The implications are clear: if stablecoins within the network cannot maintain peg, trust diminishes rapidly. For a technology that aims to serve as a platform for DeFi, NFTs, and enterprise solutions, stablecoins represent essential rails. Without robust, reliable stable assets, Cardano’s prospects of becoming a comprehensive financial ecosystem are seriously compromised.

Narrow Interaction and Competitive Disadvantage

Another critical indicator of Cardano’s stagnation is its dismal DEX trading volume. Sitting at just $99 million for the past month, this figure pales compared to Layer-2 solutions like Base, which recently processed over $632 million in a single day, or Unichain’s $203 million in a shorter recent period. These numbers are not just statistics—they are stark reflections of user activity, developer interest, and practical utility. When a blockchain sees such limited transaction volume, it signals that very few participants are engaging with the platform’s core features.

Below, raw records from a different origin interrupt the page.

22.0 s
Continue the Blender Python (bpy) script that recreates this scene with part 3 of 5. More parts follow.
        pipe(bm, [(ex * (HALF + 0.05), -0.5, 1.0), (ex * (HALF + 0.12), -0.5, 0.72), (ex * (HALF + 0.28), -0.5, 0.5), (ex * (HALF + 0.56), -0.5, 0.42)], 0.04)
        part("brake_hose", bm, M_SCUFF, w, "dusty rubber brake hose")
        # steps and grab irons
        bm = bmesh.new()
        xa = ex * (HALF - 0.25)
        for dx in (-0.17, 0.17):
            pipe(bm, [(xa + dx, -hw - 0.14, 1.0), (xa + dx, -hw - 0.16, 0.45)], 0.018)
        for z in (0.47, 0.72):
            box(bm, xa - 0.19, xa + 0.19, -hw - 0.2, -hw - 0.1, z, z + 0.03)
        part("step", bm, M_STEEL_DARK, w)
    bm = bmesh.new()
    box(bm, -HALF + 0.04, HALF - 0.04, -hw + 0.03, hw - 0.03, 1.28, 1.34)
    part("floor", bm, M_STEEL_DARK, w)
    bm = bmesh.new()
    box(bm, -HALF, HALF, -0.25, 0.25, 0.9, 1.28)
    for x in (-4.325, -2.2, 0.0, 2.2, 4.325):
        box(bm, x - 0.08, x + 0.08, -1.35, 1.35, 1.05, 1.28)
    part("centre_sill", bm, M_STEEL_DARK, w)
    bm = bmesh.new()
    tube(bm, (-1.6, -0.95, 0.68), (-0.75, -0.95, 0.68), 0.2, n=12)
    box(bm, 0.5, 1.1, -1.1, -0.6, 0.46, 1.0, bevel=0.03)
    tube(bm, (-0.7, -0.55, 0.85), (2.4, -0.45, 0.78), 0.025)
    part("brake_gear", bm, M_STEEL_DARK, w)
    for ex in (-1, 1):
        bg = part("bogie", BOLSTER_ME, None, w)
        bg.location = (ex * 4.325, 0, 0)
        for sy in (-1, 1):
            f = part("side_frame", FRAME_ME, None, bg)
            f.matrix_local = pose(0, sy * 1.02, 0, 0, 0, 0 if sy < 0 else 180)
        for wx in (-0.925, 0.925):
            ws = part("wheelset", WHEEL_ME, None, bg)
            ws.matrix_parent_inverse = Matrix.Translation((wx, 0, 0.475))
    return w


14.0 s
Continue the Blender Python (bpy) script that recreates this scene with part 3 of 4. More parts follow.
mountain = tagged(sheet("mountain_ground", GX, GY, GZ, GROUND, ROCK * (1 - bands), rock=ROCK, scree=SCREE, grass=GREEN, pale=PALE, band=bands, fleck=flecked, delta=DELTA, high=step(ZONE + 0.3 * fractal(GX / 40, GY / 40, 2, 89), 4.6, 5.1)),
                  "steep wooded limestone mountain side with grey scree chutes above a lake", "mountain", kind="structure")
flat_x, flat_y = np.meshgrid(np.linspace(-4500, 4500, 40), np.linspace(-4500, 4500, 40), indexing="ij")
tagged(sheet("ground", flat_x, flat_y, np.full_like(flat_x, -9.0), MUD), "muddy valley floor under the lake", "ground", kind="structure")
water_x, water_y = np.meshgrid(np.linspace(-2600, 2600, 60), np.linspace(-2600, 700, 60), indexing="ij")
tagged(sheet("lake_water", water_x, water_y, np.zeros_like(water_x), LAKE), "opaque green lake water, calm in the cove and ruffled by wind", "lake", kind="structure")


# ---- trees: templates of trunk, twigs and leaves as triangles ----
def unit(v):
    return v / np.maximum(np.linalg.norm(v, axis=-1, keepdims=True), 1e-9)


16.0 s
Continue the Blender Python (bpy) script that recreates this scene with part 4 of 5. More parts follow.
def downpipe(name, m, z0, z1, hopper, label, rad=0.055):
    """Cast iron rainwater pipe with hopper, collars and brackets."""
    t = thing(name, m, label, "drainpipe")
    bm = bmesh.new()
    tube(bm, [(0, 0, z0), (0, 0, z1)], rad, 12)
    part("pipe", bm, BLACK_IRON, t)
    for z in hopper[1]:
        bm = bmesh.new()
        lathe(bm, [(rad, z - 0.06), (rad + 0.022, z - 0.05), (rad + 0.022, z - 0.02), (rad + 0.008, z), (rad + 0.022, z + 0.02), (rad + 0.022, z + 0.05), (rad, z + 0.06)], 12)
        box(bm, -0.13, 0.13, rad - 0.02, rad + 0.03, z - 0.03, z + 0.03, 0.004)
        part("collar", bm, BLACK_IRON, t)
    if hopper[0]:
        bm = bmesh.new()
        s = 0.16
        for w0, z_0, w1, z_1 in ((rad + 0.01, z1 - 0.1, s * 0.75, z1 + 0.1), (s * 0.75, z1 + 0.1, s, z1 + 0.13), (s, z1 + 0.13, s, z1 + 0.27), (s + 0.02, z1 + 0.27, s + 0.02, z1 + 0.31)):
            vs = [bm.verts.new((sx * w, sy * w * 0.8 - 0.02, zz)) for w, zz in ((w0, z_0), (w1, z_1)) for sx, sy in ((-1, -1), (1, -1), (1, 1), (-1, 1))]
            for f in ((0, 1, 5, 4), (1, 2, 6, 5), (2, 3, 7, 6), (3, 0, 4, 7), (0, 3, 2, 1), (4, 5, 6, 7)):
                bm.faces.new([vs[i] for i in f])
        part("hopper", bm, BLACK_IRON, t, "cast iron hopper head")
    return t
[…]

This lack of active participation is compounded by the network’s failure to sustain interest. Despite ongoing updates like Leios, which promises higher throughput via parallel processing, and Midnight, a privacy-focused layer-2 employing zero-knowledge proofs, the ecosystem’s appeal remains questionable. These projects are promising on paper but have yet to demonstrate any meaningful impact on user adoption or developer engagement. Until these technological advancements translate into increased activity and liquidity, Cardano risks falling further behind.

Technical Signals and the Danger of Further Decline

From a technical perspective, Cardano’s chart paints a bearish picture. The price trading below key Fibonacci retracement levels and crossing below significant moving averages signifies ongoing selling pressure. The formation of a descending channel and an inverse cup-and-handle pattern—a classic sign of downturns—suggests that the current price weakness may not just be temporary. If the price sustains below $0.587, the next target could be the 78.6% Fibonacci level around $0.50, a threshold that could trigger further capitulation.

While some proponents cling to the idea that technological upgrades will salvage the network, the market tends to value activity and user engagement above all. Without a clear reversal in trading volume, developer activity, and DeFi TVL, technological improvements alone may not be enough to reverse momentum.

This critical juncture signifies that Cardano’s future success hinges less on promised features and more on tangible growth. Otherwise, it risks becoming yet another also-ran—a faint echo in the crowded and rapidly evolving blockchain universe that may never truly gain the mainstream traction it once envisioned.